===== Data shown

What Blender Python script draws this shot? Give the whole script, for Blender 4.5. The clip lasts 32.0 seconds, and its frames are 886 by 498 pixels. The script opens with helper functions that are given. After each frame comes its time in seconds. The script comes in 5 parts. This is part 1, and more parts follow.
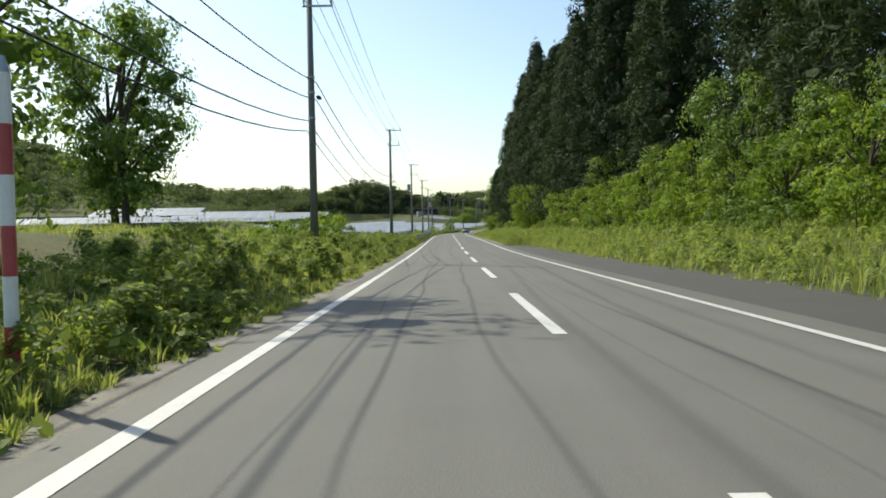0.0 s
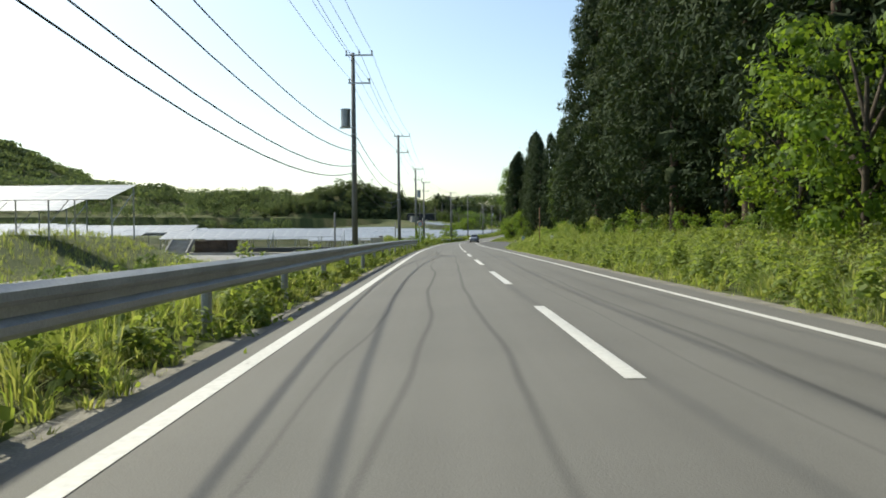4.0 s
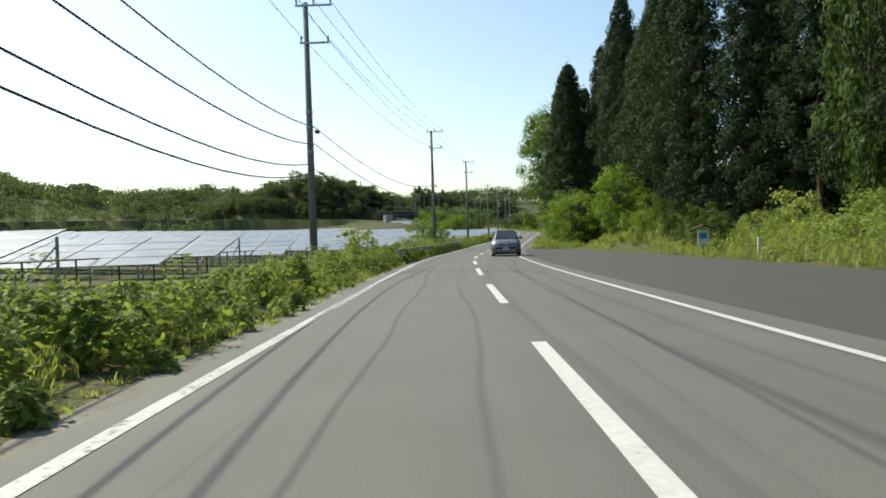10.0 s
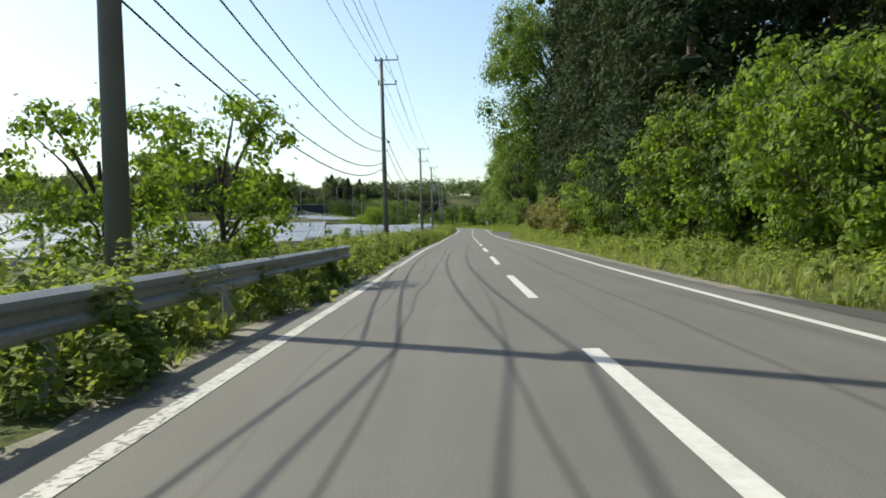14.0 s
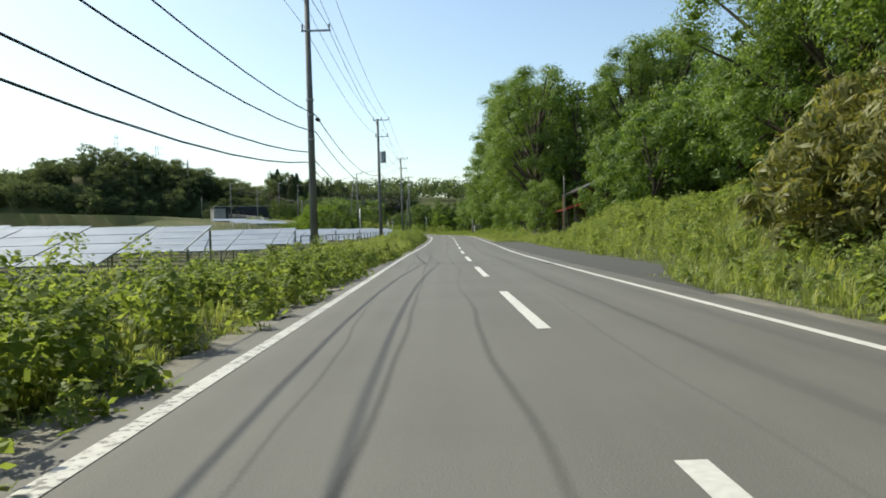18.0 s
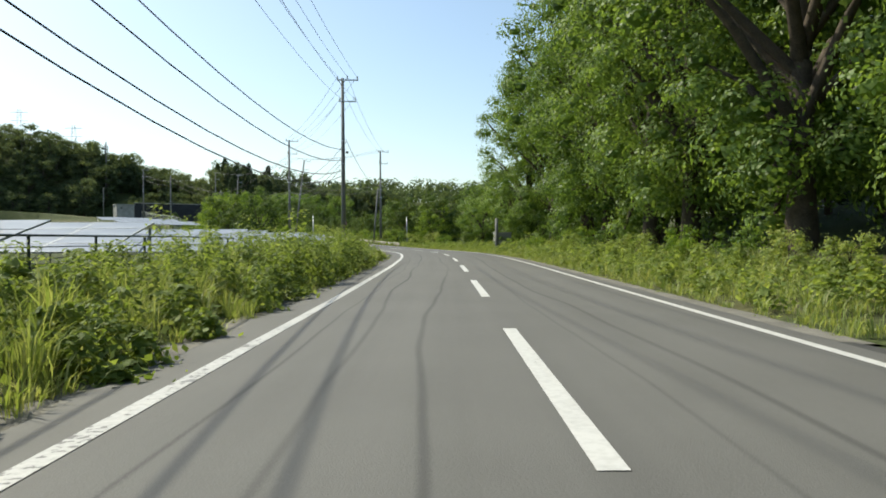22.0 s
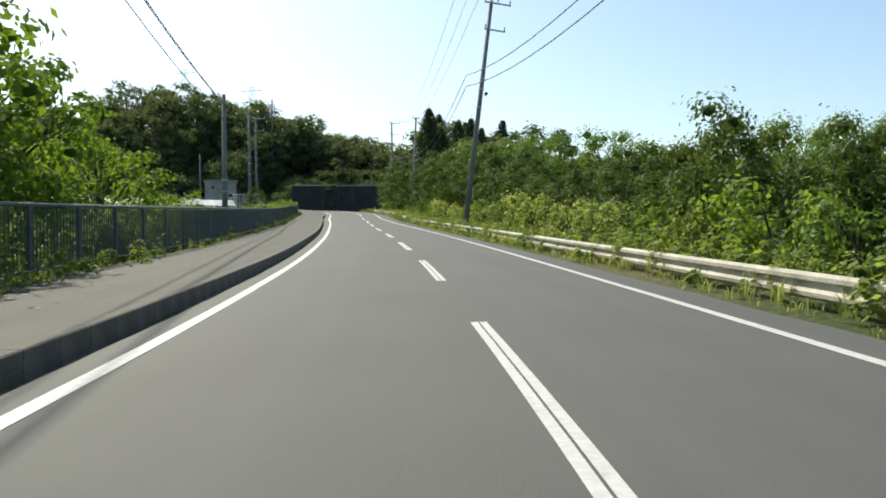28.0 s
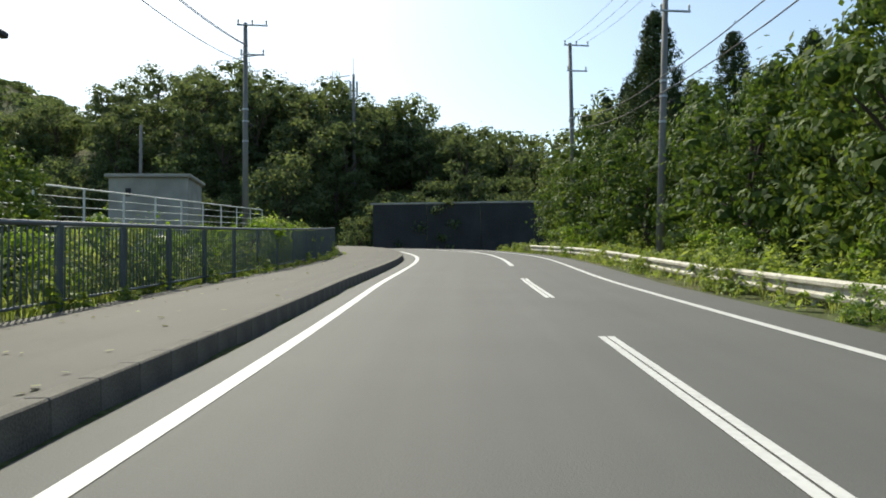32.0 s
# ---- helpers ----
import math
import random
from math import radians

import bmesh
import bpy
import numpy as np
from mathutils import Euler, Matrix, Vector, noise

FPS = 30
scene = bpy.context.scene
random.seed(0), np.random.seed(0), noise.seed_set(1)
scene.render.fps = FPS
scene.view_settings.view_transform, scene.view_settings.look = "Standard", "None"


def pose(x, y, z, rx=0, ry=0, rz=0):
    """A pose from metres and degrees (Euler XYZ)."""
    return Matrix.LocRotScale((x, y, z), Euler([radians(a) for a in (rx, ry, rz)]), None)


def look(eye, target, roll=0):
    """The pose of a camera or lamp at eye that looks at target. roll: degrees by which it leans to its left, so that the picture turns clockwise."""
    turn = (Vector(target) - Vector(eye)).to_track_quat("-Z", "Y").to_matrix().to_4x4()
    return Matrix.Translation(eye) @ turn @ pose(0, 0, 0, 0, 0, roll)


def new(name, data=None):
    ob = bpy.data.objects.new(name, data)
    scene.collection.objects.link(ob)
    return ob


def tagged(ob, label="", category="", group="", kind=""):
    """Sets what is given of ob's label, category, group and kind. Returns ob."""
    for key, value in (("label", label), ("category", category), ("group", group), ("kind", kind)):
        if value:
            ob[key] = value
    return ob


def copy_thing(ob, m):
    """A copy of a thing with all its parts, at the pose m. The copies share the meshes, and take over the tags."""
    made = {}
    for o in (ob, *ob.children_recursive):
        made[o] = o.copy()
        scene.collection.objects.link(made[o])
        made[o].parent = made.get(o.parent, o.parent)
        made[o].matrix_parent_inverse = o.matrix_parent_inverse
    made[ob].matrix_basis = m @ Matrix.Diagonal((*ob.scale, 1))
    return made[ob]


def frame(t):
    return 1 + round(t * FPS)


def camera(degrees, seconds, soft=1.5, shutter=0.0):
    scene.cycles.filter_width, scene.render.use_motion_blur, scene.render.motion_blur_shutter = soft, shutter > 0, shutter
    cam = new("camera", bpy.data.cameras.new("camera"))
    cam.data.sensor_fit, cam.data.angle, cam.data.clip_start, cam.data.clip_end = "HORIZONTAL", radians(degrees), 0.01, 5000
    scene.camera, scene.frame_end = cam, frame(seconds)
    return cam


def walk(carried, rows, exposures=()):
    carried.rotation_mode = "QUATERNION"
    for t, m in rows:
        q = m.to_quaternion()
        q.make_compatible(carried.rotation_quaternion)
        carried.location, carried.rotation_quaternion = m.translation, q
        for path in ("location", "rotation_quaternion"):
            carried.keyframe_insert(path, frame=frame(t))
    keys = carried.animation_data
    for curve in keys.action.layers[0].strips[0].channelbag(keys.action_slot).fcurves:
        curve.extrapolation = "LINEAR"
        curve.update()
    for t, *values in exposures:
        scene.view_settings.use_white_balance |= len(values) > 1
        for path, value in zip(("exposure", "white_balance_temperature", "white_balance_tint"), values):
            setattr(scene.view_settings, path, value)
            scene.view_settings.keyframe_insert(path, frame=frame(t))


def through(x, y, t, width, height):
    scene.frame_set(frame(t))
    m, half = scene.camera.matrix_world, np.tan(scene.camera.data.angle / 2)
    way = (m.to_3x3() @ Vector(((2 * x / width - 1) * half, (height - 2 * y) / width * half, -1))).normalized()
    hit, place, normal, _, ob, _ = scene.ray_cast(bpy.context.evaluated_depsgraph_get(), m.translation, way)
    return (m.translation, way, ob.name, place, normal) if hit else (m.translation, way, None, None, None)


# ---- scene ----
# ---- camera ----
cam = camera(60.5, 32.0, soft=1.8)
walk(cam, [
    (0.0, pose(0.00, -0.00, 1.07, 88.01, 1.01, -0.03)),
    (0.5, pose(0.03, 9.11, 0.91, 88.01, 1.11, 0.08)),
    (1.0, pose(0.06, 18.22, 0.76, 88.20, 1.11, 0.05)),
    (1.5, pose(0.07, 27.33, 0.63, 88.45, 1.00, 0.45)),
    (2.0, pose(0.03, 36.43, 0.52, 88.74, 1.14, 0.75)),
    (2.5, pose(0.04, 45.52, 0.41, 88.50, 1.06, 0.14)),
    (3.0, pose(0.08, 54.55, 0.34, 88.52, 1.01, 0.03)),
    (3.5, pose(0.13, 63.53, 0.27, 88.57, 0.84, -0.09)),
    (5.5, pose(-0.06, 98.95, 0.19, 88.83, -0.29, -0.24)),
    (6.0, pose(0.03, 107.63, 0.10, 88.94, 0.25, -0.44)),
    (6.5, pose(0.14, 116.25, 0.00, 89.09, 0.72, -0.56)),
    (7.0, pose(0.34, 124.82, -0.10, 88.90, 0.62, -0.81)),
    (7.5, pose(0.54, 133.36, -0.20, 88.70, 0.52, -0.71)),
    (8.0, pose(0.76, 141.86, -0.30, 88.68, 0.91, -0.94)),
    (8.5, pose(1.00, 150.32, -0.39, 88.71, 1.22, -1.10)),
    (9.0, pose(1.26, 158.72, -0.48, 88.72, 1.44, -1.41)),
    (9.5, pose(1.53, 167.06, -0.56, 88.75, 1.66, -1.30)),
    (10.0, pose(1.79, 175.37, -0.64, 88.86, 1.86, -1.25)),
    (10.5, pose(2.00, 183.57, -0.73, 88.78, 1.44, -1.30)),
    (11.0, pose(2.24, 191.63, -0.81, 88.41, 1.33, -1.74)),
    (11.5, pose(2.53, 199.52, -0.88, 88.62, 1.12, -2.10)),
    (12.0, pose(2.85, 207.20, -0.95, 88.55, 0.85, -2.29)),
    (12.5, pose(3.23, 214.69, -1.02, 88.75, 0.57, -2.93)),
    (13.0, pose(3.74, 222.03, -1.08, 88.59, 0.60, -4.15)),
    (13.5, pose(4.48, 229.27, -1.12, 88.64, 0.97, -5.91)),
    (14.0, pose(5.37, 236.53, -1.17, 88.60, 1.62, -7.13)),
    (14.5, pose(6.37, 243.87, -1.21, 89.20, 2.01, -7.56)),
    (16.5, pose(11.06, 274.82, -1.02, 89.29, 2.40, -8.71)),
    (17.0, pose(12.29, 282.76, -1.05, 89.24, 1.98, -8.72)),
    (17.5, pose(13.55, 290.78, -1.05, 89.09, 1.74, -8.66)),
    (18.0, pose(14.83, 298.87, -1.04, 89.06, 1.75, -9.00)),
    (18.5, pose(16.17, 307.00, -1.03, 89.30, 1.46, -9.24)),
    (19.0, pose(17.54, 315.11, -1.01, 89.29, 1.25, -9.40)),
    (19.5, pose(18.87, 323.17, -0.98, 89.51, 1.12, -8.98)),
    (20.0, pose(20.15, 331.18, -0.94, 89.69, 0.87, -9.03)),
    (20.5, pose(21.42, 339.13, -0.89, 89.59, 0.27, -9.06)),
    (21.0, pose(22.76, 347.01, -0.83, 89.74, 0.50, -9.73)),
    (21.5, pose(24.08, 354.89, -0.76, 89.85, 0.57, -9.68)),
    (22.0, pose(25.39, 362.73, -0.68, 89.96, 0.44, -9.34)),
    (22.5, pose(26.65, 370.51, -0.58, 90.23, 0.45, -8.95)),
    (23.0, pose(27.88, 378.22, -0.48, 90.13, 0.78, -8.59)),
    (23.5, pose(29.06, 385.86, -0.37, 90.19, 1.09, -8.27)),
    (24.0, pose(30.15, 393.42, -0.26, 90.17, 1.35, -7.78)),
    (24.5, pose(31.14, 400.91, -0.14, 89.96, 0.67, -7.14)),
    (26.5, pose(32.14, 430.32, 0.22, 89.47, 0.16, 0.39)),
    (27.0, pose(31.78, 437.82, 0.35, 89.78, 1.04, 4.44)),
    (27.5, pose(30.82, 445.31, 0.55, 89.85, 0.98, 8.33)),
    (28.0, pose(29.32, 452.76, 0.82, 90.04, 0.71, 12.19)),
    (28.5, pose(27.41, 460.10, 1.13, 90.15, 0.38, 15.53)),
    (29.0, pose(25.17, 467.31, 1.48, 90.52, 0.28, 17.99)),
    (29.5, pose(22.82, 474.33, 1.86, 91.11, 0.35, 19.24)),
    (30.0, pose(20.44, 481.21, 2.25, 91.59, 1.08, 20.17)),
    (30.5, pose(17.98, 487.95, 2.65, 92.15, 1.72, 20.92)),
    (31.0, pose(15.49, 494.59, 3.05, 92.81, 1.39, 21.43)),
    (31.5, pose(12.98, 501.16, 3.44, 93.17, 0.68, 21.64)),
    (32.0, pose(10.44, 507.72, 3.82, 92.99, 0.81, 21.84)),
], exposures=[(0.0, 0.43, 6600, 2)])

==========

The exercise
Filter for "soft". Return all lines that hold it.

Exercise answer
def camera(degrees, seconds, soft=1.5, shutter=0.0):
    scene.cycles.filter_width, scene.render.use_motion_blur, scene.render.motion_blur_shutter = soft, shutter > 0, shutter
cam = camera(60.5, 32.0, soft=1.8)